The letter says this week’s judicial review is not just an attempt to bring justice for the charity and Batmanghelidjh but also an attempt to uphold “the integrity of the entire charitable sector in the UK” by ensuring the commission’s report is amended to be “consistent with the facts”.

It adds: “The Charity Commission’s report raises serious concerns about regulatory ethics and impartiality. The report inaccurately depicts the reasons for Kids Company’s closure, abjectly failing to acknowledge the harmful impact of unfounded allegations and external pressures on the charity.”

Among the 42 signatories are the members of Coldplay, actor Joanna Lumley, film director Stephen Frears, psychotherapist Susie Orbach, the poet Lemn Sissay, former archbishop of Canterbury Rowan Williams, and former BBC director-general Tony Hall.

Other signatories include a roster of academic experts and senior psychotherapists, journalist and peer Rosie Boycott, chair of School of African and Oriental Studies Lord Hastings, and writer and ex-Chumbawamba musician Alice Nutter.

This week’s hearing marks the latest chapter in a decade-long fight by Batmanghelidjh and her supporters to rescue the reputation of a charity that before its downfall was hugely popular with the public, media and politicians alike, attracting the support of prime ministers, artists, and celebrities.

Kids Company had won plaudits for its groundbreaking work in London providing practical, emotional and educational support for thousands of severely traumatised children caught up in poverty and gang violence, and who in some cases had been abandoned by state-run social care and mental health services.

Financial pressures on the charity caused by increasing demands on its services, coupled with a BBC report of sexual abuse allegations – which a police investigation later found no evidence for – and Tory party infighting over whether the coalition government should help bail out the charity led to its closure in August 2015.

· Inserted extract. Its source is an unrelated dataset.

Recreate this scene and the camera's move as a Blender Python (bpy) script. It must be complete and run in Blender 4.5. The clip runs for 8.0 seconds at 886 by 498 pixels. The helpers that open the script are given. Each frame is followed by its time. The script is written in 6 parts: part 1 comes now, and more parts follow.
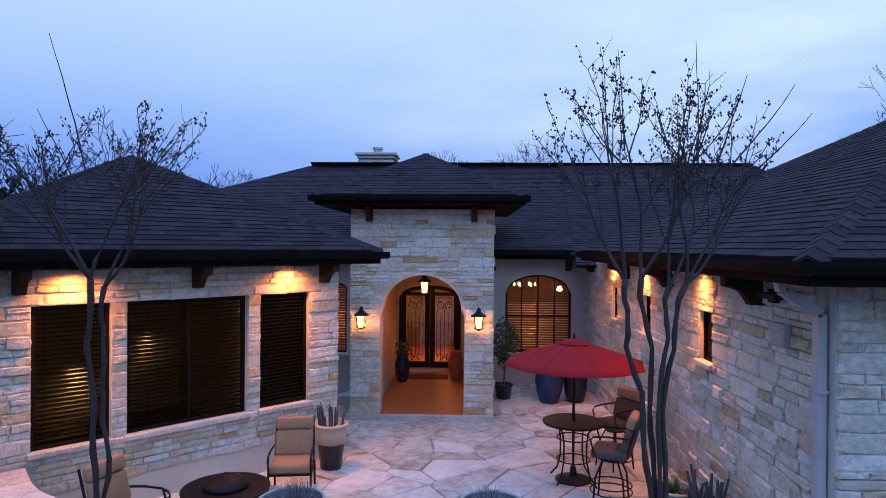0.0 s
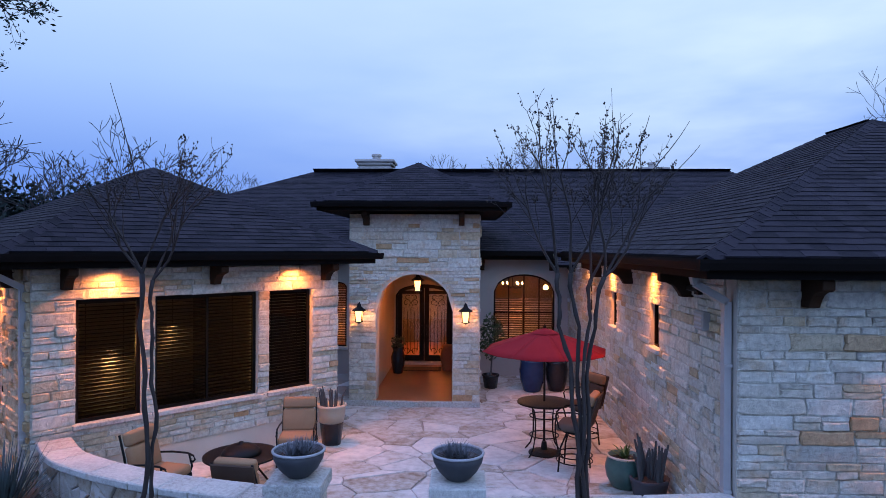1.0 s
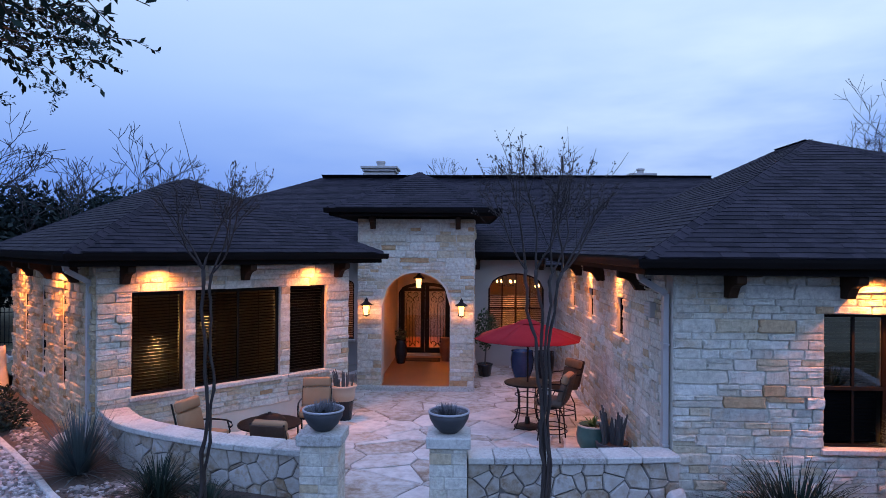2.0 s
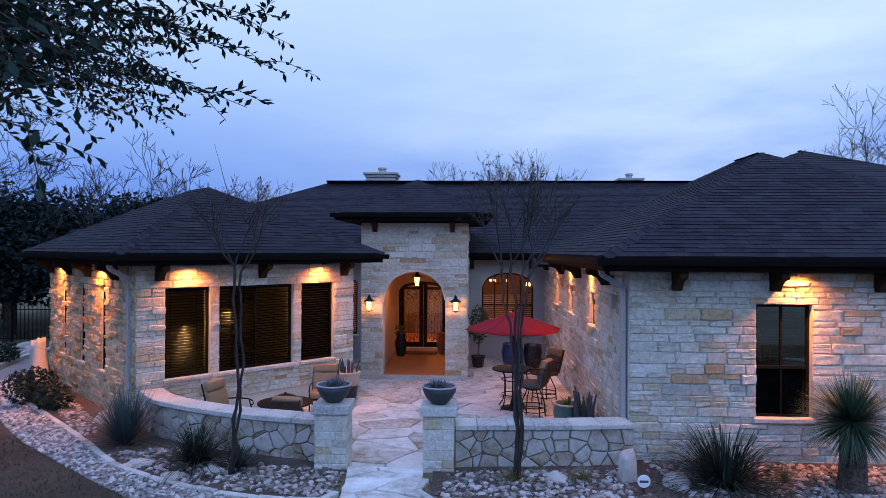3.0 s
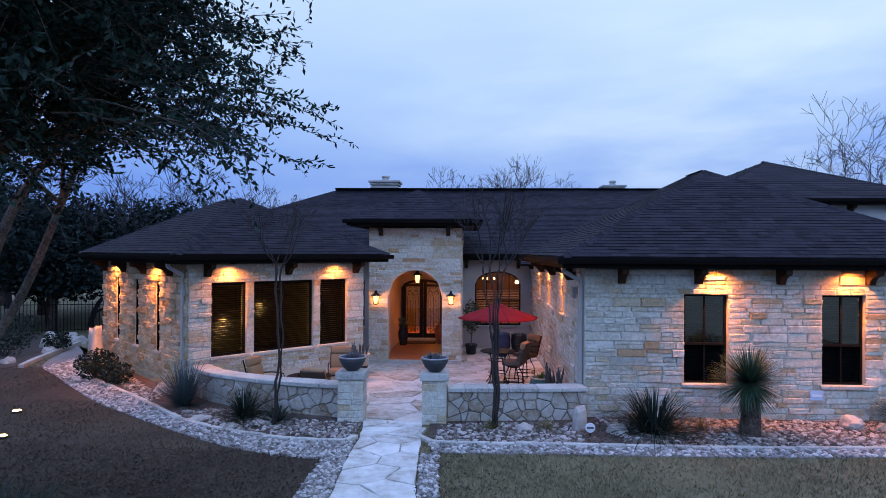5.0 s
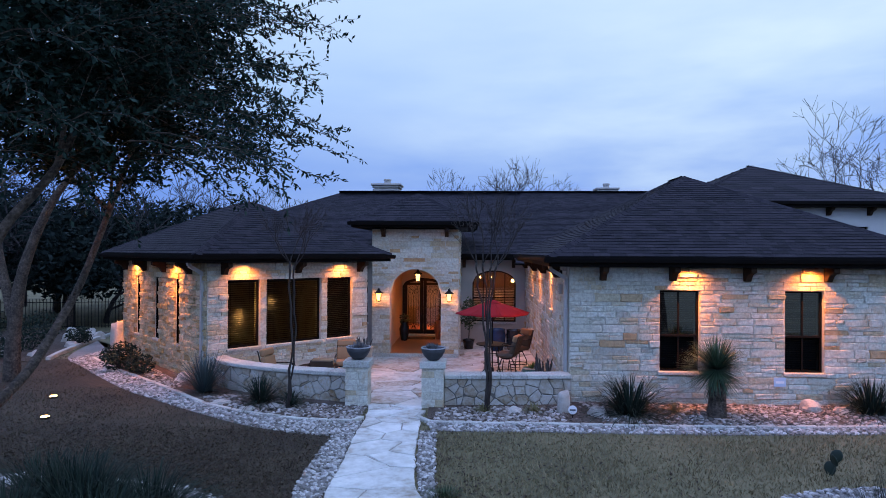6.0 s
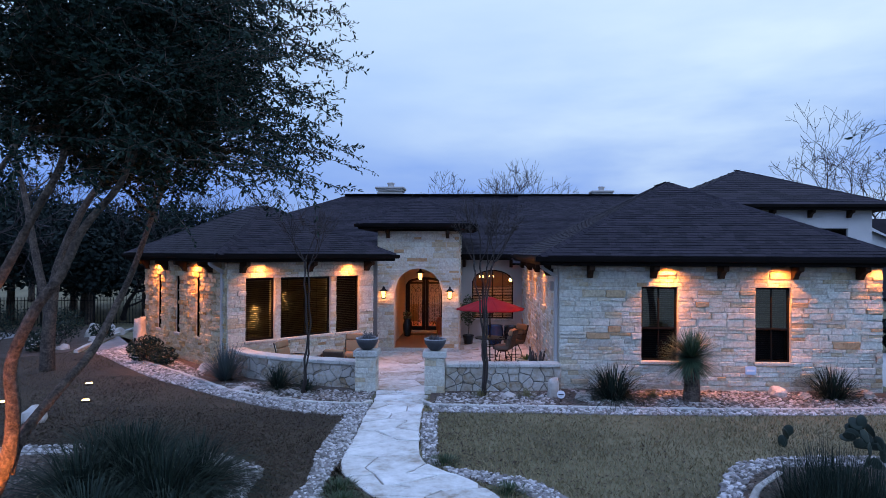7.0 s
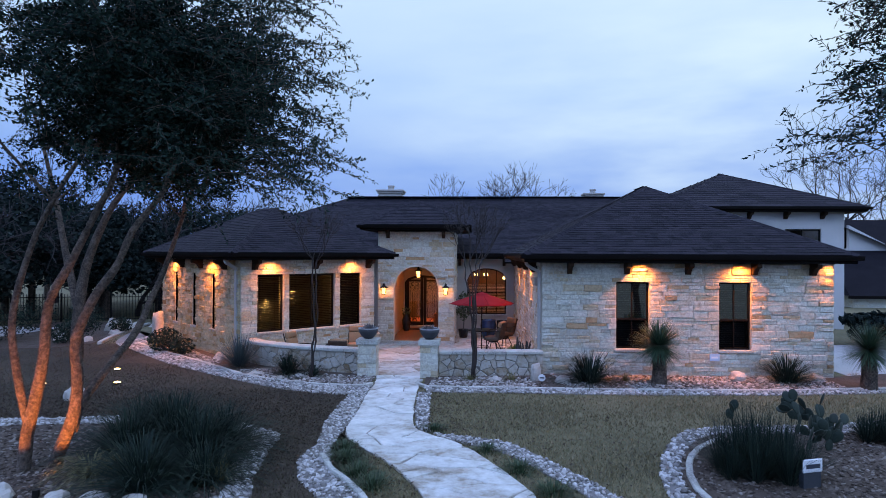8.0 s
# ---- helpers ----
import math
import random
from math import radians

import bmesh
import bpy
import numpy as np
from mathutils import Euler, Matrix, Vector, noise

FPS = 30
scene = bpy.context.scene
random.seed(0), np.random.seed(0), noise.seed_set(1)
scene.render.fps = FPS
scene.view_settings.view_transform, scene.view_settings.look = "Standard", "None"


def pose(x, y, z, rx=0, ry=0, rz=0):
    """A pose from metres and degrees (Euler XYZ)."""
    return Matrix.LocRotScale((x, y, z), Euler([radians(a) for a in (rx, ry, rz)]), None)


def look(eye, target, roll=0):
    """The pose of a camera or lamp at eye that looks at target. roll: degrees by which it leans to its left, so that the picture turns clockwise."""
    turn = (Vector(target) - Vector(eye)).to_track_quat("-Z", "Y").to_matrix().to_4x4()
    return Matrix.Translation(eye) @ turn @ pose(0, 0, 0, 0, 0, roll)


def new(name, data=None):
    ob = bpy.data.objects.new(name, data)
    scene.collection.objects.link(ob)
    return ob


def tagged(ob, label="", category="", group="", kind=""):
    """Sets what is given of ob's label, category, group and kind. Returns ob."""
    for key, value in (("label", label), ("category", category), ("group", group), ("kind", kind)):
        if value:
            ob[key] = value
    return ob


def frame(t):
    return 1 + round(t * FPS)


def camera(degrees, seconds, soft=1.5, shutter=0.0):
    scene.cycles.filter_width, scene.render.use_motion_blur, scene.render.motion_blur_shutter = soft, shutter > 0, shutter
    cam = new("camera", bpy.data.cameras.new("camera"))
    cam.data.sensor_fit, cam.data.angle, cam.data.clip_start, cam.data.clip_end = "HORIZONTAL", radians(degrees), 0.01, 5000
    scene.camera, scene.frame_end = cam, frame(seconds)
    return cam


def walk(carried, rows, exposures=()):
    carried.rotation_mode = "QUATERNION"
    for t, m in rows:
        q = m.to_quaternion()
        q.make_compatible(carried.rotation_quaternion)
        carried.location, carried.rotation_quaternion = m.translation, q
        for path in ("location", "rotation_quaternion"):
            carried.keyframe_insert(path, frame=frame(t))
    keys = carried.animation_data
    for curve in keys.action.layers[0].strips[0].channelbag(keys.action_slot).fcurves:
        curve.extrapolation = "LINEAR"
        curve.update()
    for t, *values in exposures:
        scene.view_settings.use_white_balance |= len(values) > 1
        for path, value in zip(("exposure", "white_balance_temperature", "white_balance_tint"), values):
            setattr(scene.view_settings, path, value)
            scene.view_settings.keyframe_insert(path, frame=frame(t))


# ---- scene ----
cam = camera(70.0, 8.0, 0.9)
PATH = [
    (0, (0.234, -13.361, 3.683), (0.168, -11.362, 3.675), 0.4),
    (0.5, (0.438, -14.008, 3.698), (0.364, -12.01, 3.691), 0.4),
    (1, (0.554, -14.698, 3.685), (0.481, -12.699, 3.682), 0.3),
    (1.5, (0.621, -15.555, 3.706), (0.544, -13.556, 3.703), 0.4),
    (3, (0.945, -18.032, 3.691), (0.86, -16.034, 3.695), 0.3),
    (3.5, (1.019, -18.7, 3.702), (0.933, -16.702, 3.706), 0.3),
    (4, (1.058, -19.377, 3.708), (0.971, -17.379, 3.713), 0.3),
    (4.5, (1.101, -20.102, 3.705), (1.015, -18.104, 3.711), 0.3),
    (6, (1.302, -22.092, 3.696), (1.213, -20.094, 3.704), 0.3),
    (6.5, (1.319, -22.764, 3.685), (1.227, -20.767, 3.693), 0.3),
    (7, (1.371, -23.485, 3.674), (1.278, -21.487, 3.685), 0.3),
    (7.5, (1.5, -24.279, 3.633), (1.405, -22.281, 3.646), 0.3),
    (8, (1.659, -25.146, 3.604), (1.561, -23.148, 3.618), 0.3),
]
walk(cam, [(t, look(eye, aim, lean)) for t, eye, aim, lean in PATH],
     exposures=[(0, 0.10, 6300, 10), (4, 0.09, 6500, 8), (6.5, 0.10, 6640, 6), (8, 0.16, 6840, 5)])

# ---------- world, sky and sun ----------
world = bpy.data.worlds.new("dusk_sky")
scene.world = world
world.use_nodes = True
wn, wl = world.node_tree.nodes, world.node_tree.links
wn.clear()
w_out = wn.new("ShaderNodeOutputWorld")
w_bg = wn.new("ShaderNodeBackground")
w_tc = wn.new("ShaderNodeTexCoord")
w_sep = wn.new("ShaderNodeSeparateXYZ")
wl.new(w_tc.outputs["Generated"], w_sep.inputs[0])
w_ramp = wn.new("ShaderNodeValToRGB")
el = w_ramp.color_ramp.elements
el[0].position, el[0].color = 0.0, (0.15, 0.27, 0.68, 1)
el[1].position, el[1].color = 1.0, (0.70, 0.95, 2.05, 1)
e = el.new(0.10)
e.color = (0.17, 0.32, 0.82, 1)
e = el.new(0.24)
e.color = (0.38, 0.56, 0.96, 1)
e = el.new(0.42)
e.color = (0.58, 0.75, 1.08, 1)
wl.new(w_sep.outputs["Z"], w_ramp.inputs[0])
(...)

A government-backed attempt by the Official Receiver to ban Batmanghelidjh and Kids Company’s trustees on the grounds of financial negligence was thrown out in 2021 by a high court judge, who praised Batmanghelidjh’s achievements and paid tribute to the trustees as “a group of highly impressive and dedicated individuals”.

After this comprehensive judicial exoneration, the Charity Commission’s inquiry report into Kids Company published a year later caused surprise when it delivered a formal finding of “mismanagement in the administration of the charity” against Batmanghelidjh and the trustees.

At the time Batmanghelidjh vowed to go to court to overturn the ruling, calling it a “travesty” and a “rewriting of history”. She died in January 2024, having won permission to challenge the report. This week’s hearing has been brought by her supporters and the Camila Batmanghelidjh Foundation, a charity set up in her name.

A Charity Commission spokesperson said: “We will robustly defend the findings and conclusions of our inquiry into Kids Company at the High Court.”